Provided data
---+---
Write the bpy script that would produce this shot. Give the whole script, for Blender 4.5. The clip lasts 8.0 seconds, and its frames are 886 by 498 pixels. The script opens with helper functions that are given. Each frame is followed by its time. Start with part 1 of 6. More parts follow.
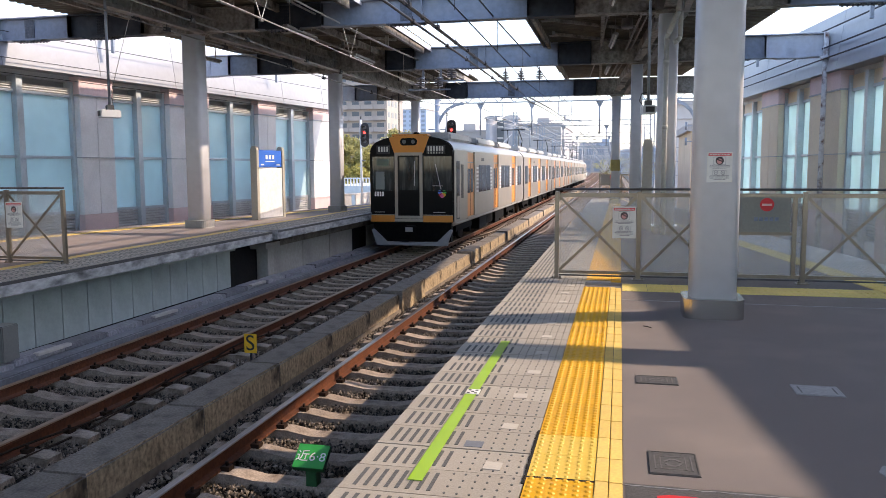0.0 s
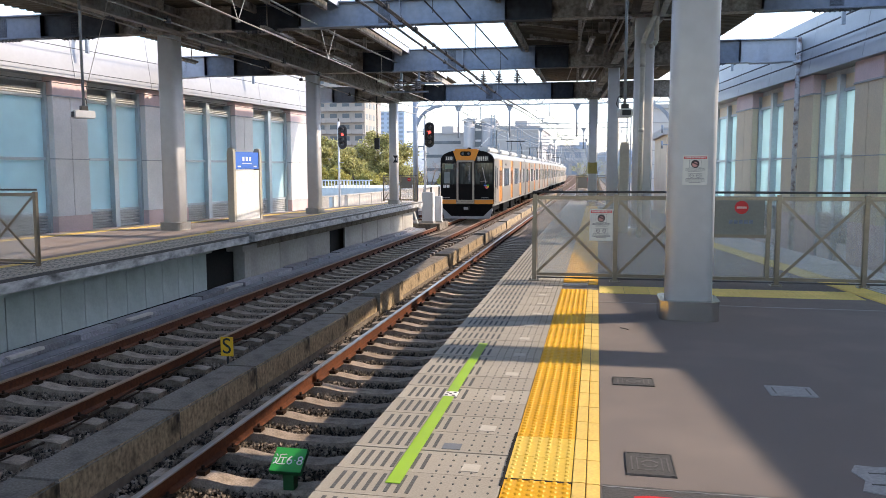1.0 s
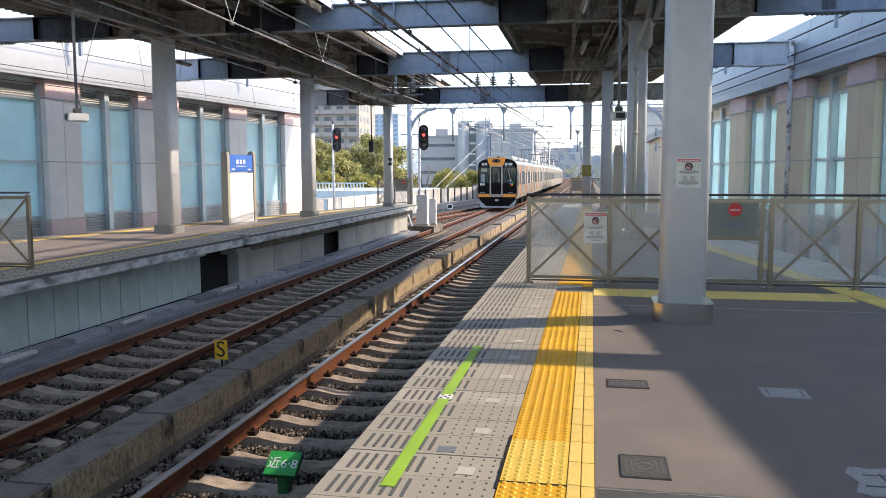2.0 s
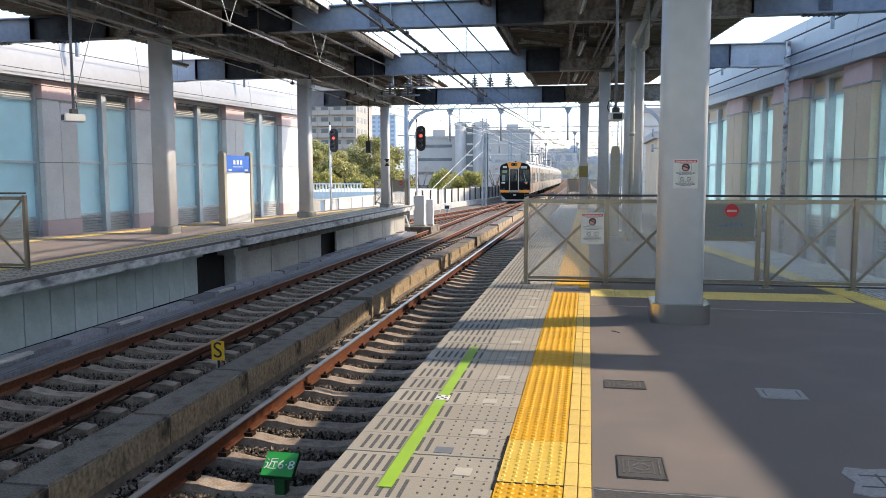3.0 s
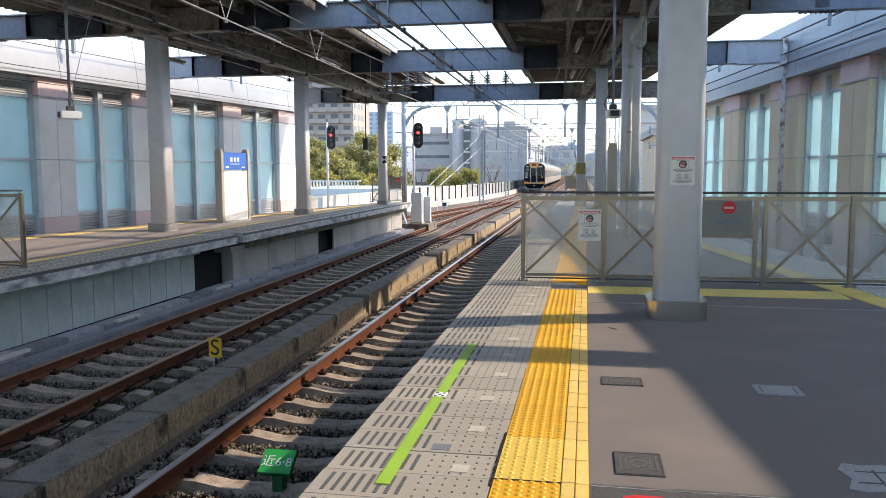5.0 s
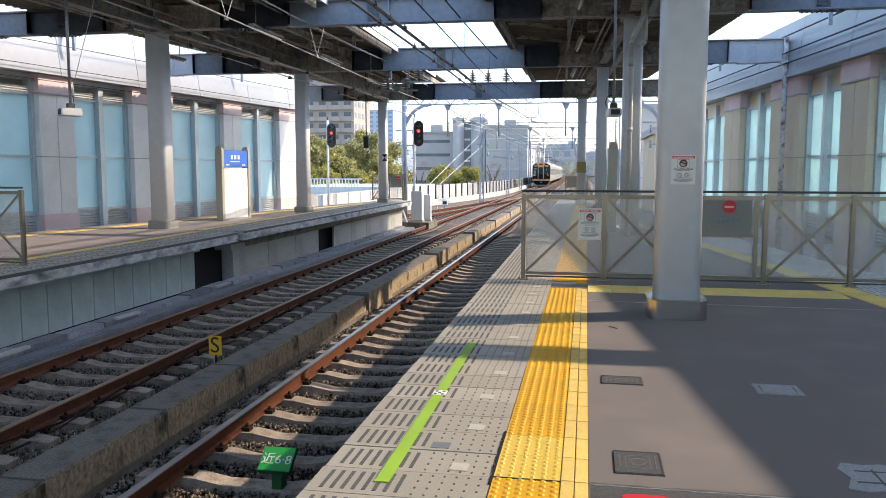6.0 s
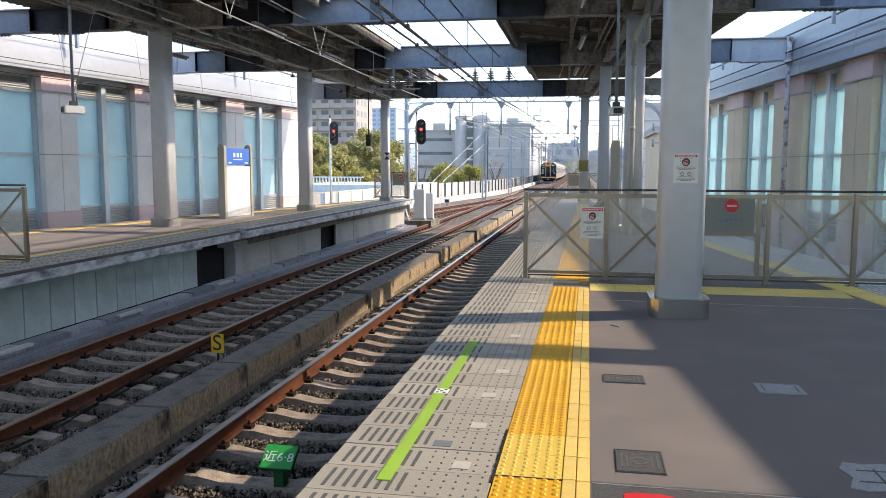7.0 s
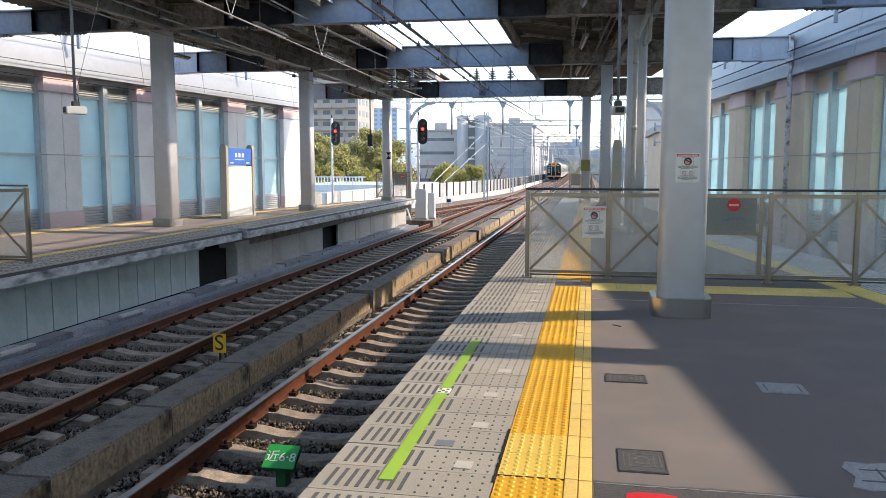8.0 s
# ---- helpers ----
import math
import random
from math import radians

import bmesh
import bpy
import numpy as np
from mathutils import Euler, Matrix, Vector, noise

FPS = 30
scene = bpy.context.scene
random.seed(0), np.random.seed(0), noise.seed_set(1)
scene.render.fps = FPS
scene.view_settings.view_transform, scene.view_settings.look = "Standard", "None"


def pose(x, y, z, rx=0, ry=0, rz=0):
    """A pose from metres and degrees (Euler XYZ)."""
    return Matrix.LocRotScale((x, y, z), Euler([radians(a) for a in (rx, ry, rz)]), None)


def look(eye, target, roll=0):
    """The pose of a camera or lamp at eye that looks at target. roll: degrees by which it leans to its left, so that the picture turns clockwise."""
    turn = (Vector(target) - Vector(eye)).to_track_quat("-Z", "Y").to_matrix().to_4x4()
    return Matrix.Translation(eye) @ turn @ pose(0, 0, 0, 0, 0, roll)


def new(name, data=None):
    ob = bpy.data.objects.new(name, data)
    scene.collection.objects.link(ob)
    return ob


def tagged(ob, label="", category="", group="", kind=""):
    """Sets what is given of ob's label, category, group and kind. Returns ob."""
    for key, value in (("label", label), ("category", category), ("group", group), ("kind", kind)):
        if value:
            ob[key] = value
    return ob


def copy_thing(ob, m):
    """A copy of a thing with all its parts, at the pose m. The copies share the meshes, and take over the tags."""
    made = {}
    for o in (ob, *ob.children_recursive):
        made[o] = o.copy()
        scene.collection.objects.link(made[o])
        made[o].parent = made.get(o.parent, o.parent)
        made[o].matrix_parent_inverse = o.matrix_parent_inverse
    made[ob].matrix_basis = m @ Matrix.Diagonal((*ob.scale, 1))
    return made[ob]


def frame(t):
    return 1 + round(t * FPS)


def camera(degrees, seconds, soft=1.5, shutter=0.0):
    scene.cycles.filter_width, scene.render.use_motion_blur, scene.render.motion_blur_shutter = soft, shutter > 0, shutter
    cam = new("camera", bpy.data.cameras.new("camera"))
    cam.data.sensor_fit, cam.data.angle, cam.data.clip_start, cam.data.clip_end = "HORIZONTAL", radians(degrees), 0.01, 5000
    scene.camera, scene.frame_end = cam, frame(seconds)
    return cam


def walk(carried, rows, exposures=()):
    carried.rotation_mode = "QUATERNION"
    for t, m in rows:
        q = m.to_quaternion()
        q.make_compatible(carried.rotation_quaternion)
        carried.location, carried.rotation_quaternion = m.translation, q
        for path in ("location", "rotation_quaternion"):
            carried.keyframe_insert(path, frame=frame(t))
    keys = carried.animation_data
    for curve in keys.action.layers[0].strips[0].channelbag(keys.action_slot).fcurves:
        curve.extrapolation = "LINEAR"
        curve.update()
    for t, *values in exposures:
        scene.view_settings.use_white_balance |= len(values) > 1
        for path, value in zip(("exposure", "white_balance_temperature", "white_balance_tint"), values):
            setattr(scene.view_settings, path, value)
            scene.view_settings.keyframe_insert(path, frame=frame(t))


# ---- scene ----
# camera: held by hand on the platform, turning a little
CAM = camera(58.5, 8.0, soft=0.6)
walk(CAM, [
    (0.0, pose(0, 0, 1.5, 84.101, 0.254, 12.577)),
    (0.5, pose(0, 0, 1.5, 84.102, 0.127, 11.509)),
    (1.0, pose(0, 0, 1.5, 84.265, 0.097, 10.994)),
    (1.5, pose(0, 0, 1.5, 84.387, 0.134, 10.753)),
    (3.0, pose(0, 0, 1.5, 84.515, 0.103, 10.379)),
    (3.5, pose(0, 0, 1.5, 84.483, 0.171, 10.315)),
    (4.0, pose(0, 0, 1.5, 84.422, 0.147, 10.239)),
    (4.5, pose(0, 0, 1.5, 84.362, 0.166, 10.195)),
    (6.0, pose(0, 0, 1.5, 84.182, -0.043, 10.214)),
    (6.5, pose(0, 0, 1.5, 84.116, -0.125, 10.285)),
    (7.0, pose(0, 0, 1.5, 84.063, -0.152, 10.384)),
    (7.5, pose(0, 0, 1.5, 84.025, -0.103, 10.440)),
    (8.0, pose(0, 0, 1.5, 84.040, -0.050, 10.505)),
], exposures=[(0.0, 1.93, 6980, 20), (0.5, 1.92, 6950, 18), (1.5, 1.88, 6860, 14), (3.0, 1.86, 6820, 12), (8.0, 1.86, 6820, 12)])

# daylight: low sun from ahead and to the side of the platform
SUN_WAY = Vector((-1.28, -0.42, -1.0)).normalized()
SUN_ELEV = math.asin(-SUN_WAY.z)
SUN_AZ = math.atan2(-SUN_WAY.x, -SUN_WAY.y)
world = bpy.data.worlds.new("sky")
scene.world = world
world.use_nodes = True
wt = world.node_tree
sky = wt.nodes.new("ShaderNodeTexSky")
sky.sky_type = "NISHITA"
sky.sun_disc = False
sky.sun_elevation = SUN_ELEV
sky.sun_rotation = SUN_AZ
sky.air_density = 1.0
sky.dust_density = 0.8
sky.ozone_density = 1.5
wt.links.new(sky.outputs[0], wt.nodes["Background"].inputs[0])
wt.nodes["Background"].inputs[1].default_value = 0.15
sun = new("sun", bpy.data.lights.new("sun", "SUN"))
sun.data.energy = 1.5
sun.data.angle = radians(0.6)
sun.data.color = (1.0, 0.87, 0.70)
sun.matrix_world = look((30, 10, 25), Vector((30, 10, 25)) + SUN_WAY)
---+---
Challenge
Nothing but the lines from the one with "# ---- helpers" to the one with "random.seed(0), np.random.seed(0), noise.seed_set(1)" should be echoed, both of them included, exactly as written.

Exercise answer
# ---- helpers ----
import math
import random
from math import radians

import bmesh
import bpy
import numpy as np
from mathutils import Euler, Matrix, Vector, noise

FPS = 30
scene = bpy.context.scene
random.seed(0), np.random.seed(0), noise.seed_set(1)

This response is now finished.